**Goal of the exercise:**
Write the data out again, character for character, with no images.

** start **

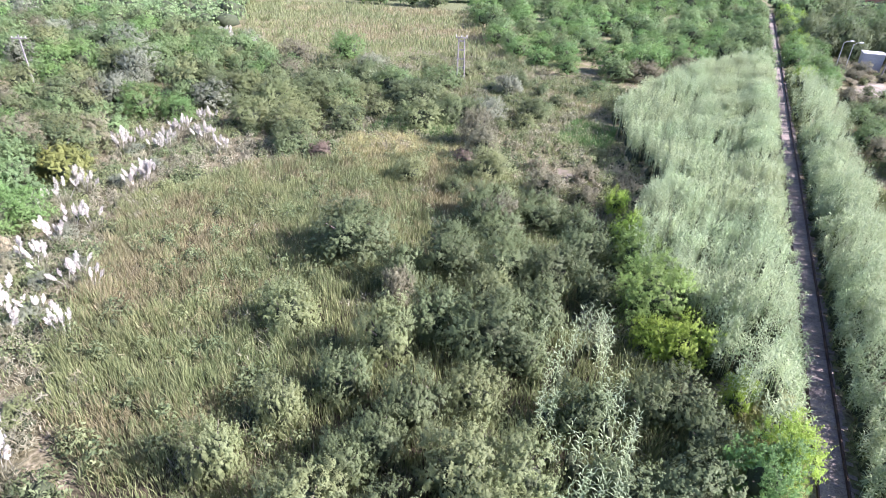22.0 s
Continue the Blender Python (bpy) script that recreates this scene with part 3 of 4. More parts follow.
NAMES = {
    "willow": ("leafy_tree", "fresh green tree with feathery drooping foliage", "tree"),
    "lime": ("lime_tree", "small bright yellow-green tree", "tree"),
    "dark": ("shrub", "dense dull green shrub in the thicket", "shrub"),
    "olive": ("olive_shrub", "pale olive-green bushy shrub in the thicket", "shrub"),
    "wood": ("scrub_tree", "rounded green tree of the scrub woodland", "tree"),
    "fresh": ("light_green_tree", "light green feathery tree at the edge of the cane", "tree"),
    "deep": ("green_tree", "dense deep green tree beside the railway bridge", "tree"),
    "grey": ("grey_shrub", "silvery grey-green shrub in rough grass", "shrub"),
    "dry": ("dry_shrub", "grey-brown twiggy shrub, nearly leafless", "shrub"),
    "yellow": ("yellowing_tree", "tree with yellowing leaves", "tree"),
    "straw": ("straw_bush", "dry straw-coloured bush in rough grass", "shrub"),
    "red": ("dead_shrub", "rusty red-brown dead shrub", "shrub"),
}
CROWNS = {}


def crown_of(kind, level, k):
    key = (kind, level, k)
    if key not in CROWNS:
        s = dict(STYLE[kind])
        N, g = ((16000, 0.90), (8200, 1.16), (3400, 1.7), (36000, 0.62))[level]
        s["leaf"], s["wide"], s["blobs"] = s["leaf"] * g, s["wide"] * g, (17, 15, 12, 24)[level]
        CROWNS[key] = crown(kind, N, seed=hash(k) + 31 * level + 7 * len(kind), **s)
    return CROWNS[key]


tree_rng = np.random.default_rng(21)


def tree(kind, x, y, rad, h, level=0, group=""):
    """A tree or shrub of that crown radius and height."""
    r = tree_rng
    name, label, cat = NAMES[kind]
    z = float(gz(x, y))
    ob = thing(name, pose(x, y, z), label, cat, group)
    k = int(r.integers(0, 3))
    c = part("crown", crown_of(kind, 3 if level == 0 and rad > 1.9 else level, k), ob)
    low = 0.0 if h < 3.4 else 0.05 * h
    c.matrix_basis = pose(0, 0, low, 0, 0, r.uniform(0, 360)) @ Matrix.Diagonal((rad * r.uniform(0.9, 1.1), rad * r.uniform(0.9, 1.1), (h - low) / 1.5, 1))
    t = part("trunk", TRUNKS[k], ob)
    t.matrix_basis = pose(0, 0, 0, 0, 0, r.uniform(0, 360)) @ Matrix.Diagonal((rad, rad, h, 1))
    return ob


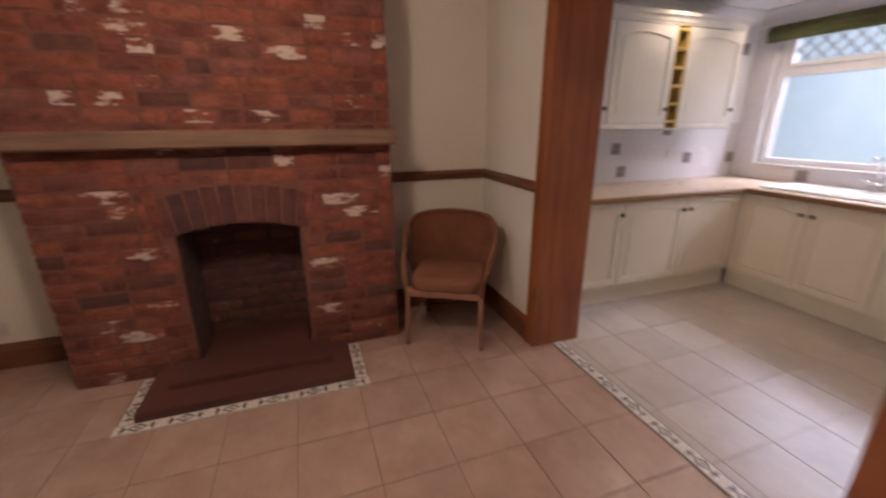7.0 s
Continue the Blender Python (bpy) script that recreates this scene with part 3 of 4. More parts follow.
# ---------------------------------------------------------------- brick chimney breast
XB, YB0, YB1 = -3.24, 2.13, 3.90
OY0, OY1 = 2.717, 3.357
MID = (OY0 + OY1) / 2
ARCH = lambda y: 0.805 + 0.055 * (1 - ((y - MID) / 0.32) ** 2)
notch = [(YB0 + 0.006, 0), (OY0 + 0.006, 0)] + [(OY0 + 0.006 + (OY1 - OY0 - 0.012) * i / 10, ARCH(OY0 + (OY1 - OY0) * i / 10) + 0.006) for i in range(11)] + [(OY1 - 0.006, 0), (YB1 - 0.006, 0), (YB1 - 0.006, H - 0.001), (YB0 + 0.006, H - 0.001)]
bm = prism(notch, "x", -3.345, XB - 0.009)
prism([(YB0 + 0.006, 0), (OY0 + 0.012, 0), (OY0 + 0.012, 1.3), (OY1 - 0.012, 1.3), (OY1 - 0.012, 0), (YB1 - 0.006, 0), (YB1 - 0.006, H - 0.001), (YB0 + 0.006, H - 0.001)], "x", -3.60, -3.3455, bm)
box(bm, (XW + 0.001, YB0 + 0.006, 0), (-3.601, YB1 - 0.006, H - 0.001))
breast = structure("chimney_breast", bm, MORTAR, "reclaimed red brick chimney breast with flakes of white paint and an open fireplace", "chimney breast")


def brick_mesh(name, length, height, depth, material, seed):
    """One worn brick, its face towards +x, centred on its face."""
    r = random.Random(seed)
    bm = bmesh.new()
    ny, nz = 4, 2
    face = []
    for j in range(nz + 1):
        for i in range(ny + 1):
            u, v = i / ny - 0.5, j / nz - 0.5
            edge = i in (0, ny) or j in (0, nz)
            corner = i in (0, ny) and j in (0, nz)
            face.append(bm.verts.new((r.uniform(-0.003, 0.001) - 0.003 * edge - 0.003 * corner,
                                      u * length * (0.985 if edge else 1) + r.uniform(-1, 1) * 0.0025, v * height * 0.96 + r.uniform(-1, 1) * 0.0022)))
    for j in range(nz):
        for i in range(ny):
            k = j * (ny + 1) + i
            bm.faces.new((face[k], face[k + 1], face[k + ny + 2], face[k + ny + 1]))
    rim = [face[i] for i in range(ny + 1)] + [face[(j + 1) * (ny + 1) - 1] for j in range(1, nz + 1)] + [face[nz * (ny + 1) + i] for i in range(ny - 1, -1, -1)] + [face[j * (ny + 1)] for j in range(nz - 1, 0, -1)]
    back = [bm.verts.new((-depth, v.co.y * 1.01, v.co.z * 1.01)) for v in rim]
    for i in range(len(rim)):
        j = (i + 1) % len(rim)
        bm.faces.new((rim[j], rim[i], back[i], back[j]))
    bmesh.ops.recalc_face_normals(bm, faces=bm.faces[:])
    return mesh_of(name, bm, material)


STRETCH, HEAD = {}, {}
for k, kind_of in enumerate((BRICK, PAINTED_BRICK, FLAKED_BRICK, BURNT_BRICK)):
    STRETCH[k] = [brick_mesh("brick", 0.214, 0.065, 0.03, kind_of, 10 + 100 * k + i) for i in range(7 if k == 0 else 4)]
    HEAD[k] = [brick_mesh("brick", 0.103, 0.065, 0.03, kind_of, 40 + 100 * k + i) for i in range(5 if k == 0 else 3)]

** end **

**Task answer:**
22.0 s
Continue the Blender Python (bpy) script that recreates this scene with part 3 of 4. More parts follow.
NAMES = {
    "willow": ("leafy_tree", "fresh green tree with feathery drooping foliage", "tree"),
    "lime": ("lime_tree", "small bright yellow-green tree", "tree"),
    "dark": ("shrub", "dense dull green shrub in the thicket", "shrub"),
    "olive": ("olive_shrub", "pale olive-green bushy shrub in the thicket", "shrub"),
    "wood": ("scrub_tree", "rounded green tree of the scrub woodland", "tree"),
    "fresh": ("light_green_tree", "light green feathery tree at the edge of the cane", "tree"),
    "deep": ("green_tree", "dense deep green tree beside the railway bridge", "tree"),
    "grey": ("grey_shrub", "silvery grey-green shrub in rough grass", "shrub"),
    "dry": ("dry_shrub", "grey-brown twiggy shrub, nearly leafless", "shrub"),
    "yellow": ("yellowing_tree", "tree with yellowing leaves", "tree"),
    "straw": ("straw_bush", "dry straw-coloured bush in rough grass", "shrub"),
    "red": ("dead_shrub", "rusty red-brown dead shrub", "shrub"),
}
CROWNS = {}


def crown_of(kind, level, k):
    key = (kind, level, k)
    if key not in CROWNS:
        s = dict(STYLE[kind])
        N, g = ((16000, 0.90), (8200, 1.16), (3400, 1.7), (36000, 0.62))[level]
        s["leaf"], s["wide"], s["blobs"] = s["leaf"] * g, s["wide"] * g, (17, 15, 12, 24)[level]
        CROWNS[key] = crown(kind, N, seed=hash(k) + 31 * level + 7 * len(kind), **s)
    return CROWNS[key]


tree_rng = np.random.default_rng(21)


def tree(kind, x, y, rad, h, level=0, group=""):
    """A tree or shrub of that crown radius and height."""
    r = tree_rng
    name, label, cat = NAMES[kind]
    z = float(gz(x, y))
    ob = thing(name, pose(x, y, z), label, cat, group)
    k = int(r.integers(0, 3))
    c = part("crown", crown_of(kind, 3 if level == 0 and rad > 1.9 else level, k), ob)
    low = 0.0 if h < 3.4 else 0.05 * h
    c.matrix_basis = pose(0, 0, low, 0, 0, r.uniform(0, 360)) @ Matrix.Diagonal((rad * r.uniform(0.9, 1.1), rad * r.uniform(0.9, 1.1), (h - low) / 1.5, 1))
    t = part("trunk", TRUNKS[k], ob)
    t.matrix_basis = pose(0, 0, 0, 0, 0, r.uniform(0, 360)) @ Matrix.Diagonal((rad, rad, h, 1))
    return ob


7.0 s
Continue the Blender Python (bpy) script that recreates this scene with part 3 of 4. More parts follow.
# ---------------------------------------------------------------- brick chimney breast
XB, YB0, YB1 = -3.24, 2.13, 3.90
OY0, OY1 = 2.717, 3.357
MID = (OY0 + OY1) / 2
ARCH = lambda y: 0.805 + 0.055 * (1 - ((y - MID) / 0.32) ** 2)
notch = [(YB0 + 0.006, 0), (OY0 + 0.006, 0)] + [(OY0 + 0.006 + (OY1 - OY0 - 0.012) * i / 10, ARCH(OY0 + (OY1 - OY0) * i / 10) + 0.006) for i in range(11)] + [(OY1 - 0.006, 0), (YB1 - 0.006, 0), (YB1 - 0.006, H - 0.001), (YB0 + 0.006, H - 0.001)]
bm = prism(notch, "x", -3.345, XB - 0.009)
prism([(YB0 + 0.006, 0), (OY0 + 0.012, 0), (OY0 + 0.012, 1.3), (OY1 - 0.012, 1.3), (OY1 - 0.012, 0), (YB1 - 0.006, 0), (YB1 - 0.006, H - 0.001), (YB0 + 0.006, H - 0.001)], "x", -3.60, -3.3455, bm)
box(bm, (XW + 0.001, YB0 + 0.006, 0), (-3.601, YB1 - 0.006, H - 0.001))
breast = structure("chimney_breast", bm, MORTAR, "reclaimed red brick chimney breast with flakes of white paint and an open fireplace", "chimney breast")


def brick_mesh(name, length, height, depth, material, seed):
    """One worn brick, its face towards +x, centred on its face."""
    r = random.Random(seed)
    bm = bmesh.new()
    ny, nz = 4, 2
    face = []
    for j in range(nz + 1):
        for i in range(ny + 1):
            u, v = i / ny - 0.5, j / nz - 0.5
            edge = i in (0, ny) or j in (0, nz)
            corner = i in (0, ny) and j in (0, nz)
            face.append(bm.verts.new((r.uniform(-0.003, 0.001) - 0.003 * edge - 0.003 * corner,
                                      u * length * (0.985 if edge else 1) + r.uniform(-1, 1) * 0.0025, v * height * 0.96 + r.uniform(-1, 1) * 0.0022)))
    for j in range(nz):
        for i in range(ny):
            k = j * (ny + 1) + i
            bm.faces.new((face[k], face[k + 1], face[k + ny + 2], face[k + ny + 1]))
    rim = [face[i] for i in range(ny + 1)] + [face[(j + 1) * (ny + 1) - 1] for j in range(1, nz + 1)] + [face[nz * (ny + 1) + i] for i in range(ny - 1, -1, -1)] + [face[j * (ny + 1)] for j in range(nz - 1, 0, -1)]
    back = [bm.verts.new((-depth, v.co.y * 1.01, v.co.z * 1.01)) for v in rim]
    for i in range(len(rim)):
        j = (i + 1) % len(rim)
        bm.faces.new((rim[j], rim[i], back[i], back[j]))
    bmesh.ops.recalc_face_normals(bm, faces=bm.faces[:])
    return mesh_of(name, bm, material)


STRETCH, HEAD = {}, {}
for k, kind_of in enumerate((BRICK, PAINTED_BRICK, FLAKED_BRICK, BURNT_BRICK)):
    STRETCH[k] = [brick_mesh("brick", 0.214, 0.065, 0.03, kind_of, 10 + 100 * k + i) for i in range(7 if k == 0 else 4)]
    HEAD[k] = [brick_mesh("brick", 0.103, 0.065, 0.03, kind_of, 40 + 100 * k + i) for i in range(5 if k == 0 else 3)]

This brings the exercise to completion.